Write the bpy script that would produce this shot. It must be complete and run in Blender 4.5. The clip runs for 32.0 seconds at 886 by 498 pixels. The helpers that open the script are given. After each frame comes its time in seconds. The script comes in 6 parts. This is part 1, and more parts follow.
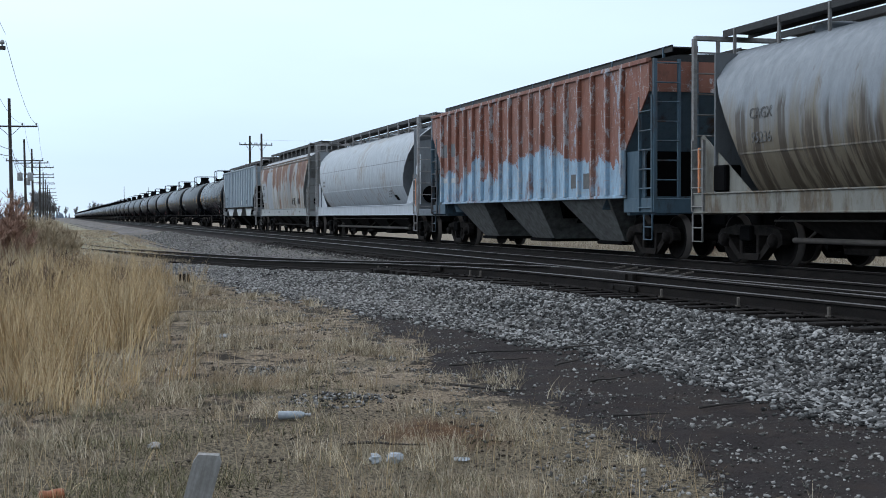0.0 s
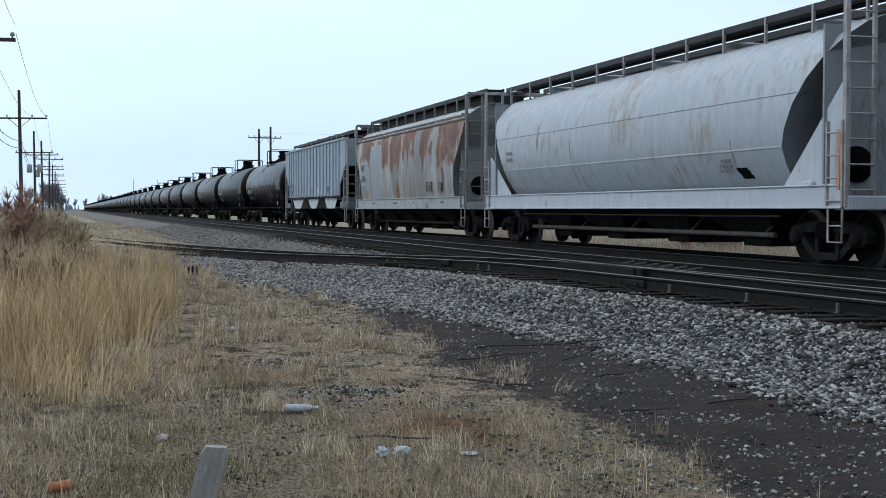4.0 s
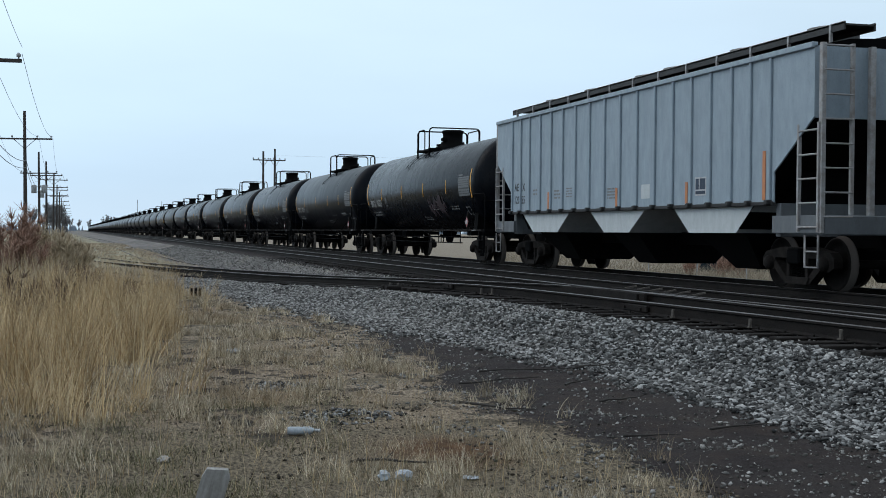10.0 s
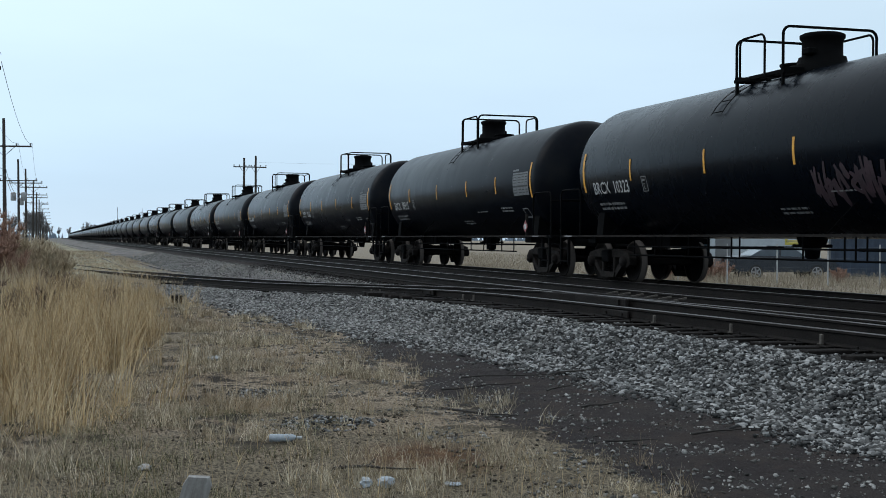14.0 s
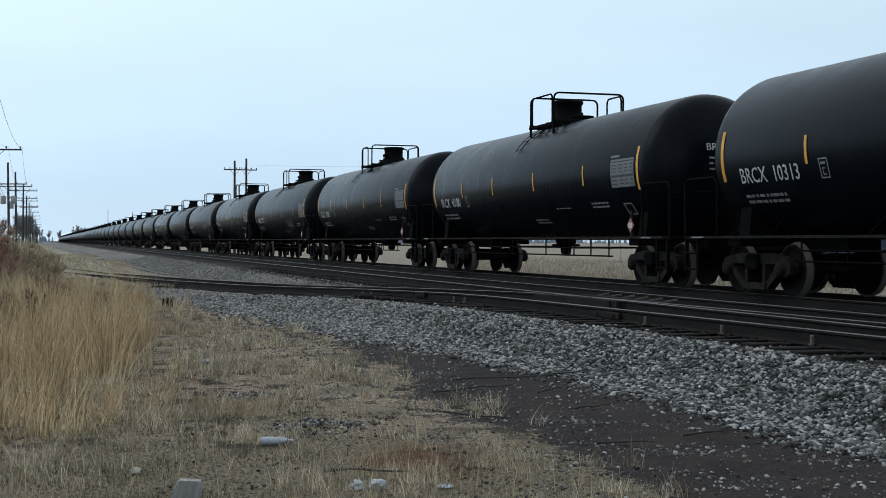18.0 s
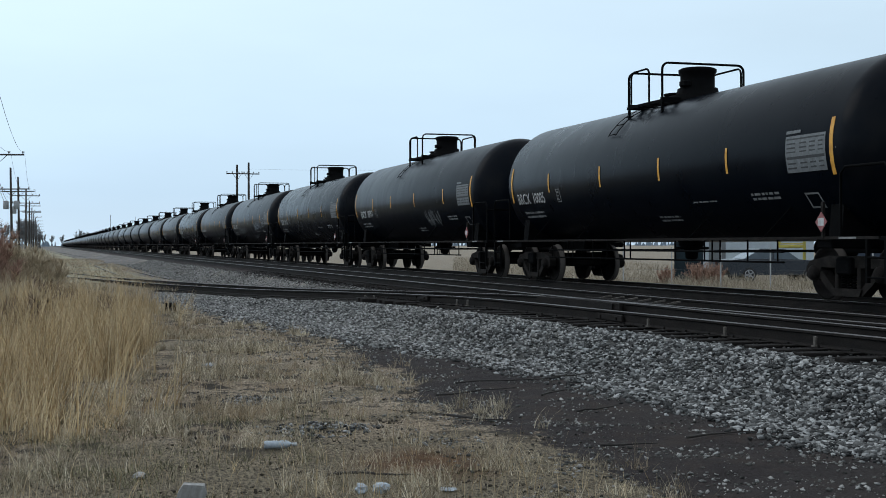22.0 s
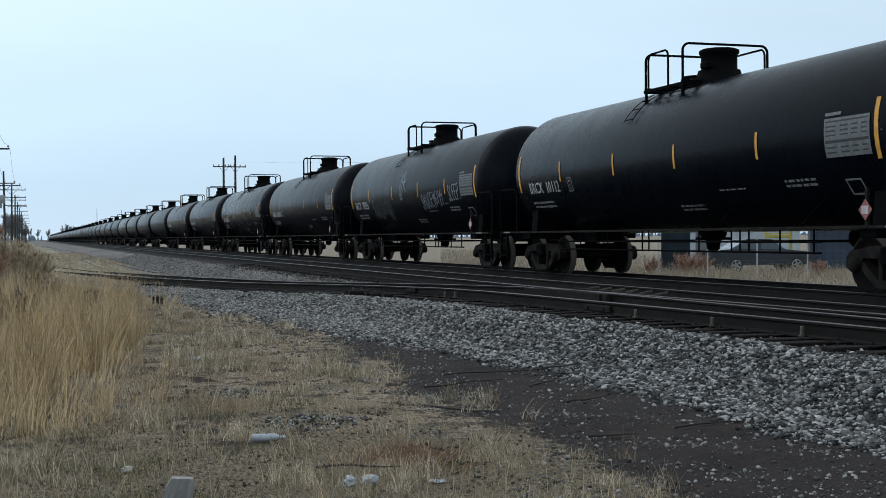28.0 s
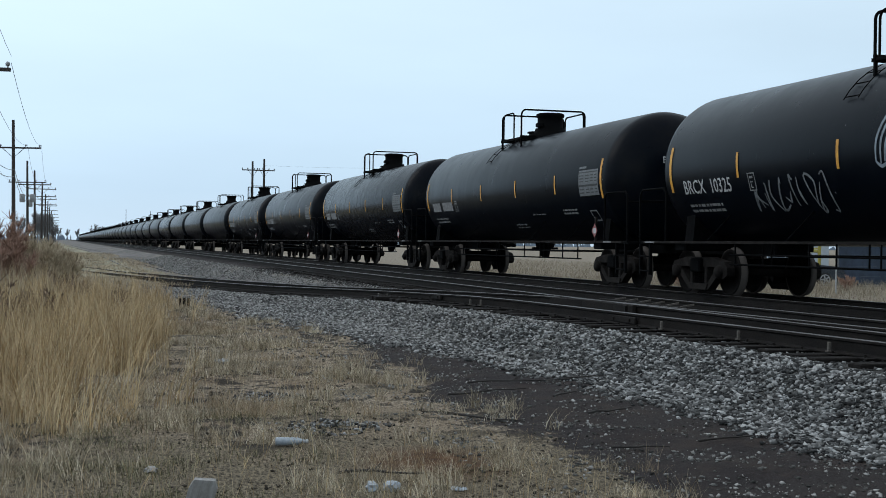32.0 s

::::::::

### The problem:
Leave out the pictures and restate everything else word for word.

### Task solution:
Write the bpy script that would produce this shot. It must be complete and run in Blender 4.5. The clip runs for 32.0 seconds at 886 by 498 pixels. The helpers that open the script are given. After each frame comes its time in seconds. The script comes in 6 parts. This is part 1, and more parts follow.
0.0 s
4.0 s
10.0 s
14.0 s
18.0 s
22.0 s
28.0 s
32.0 s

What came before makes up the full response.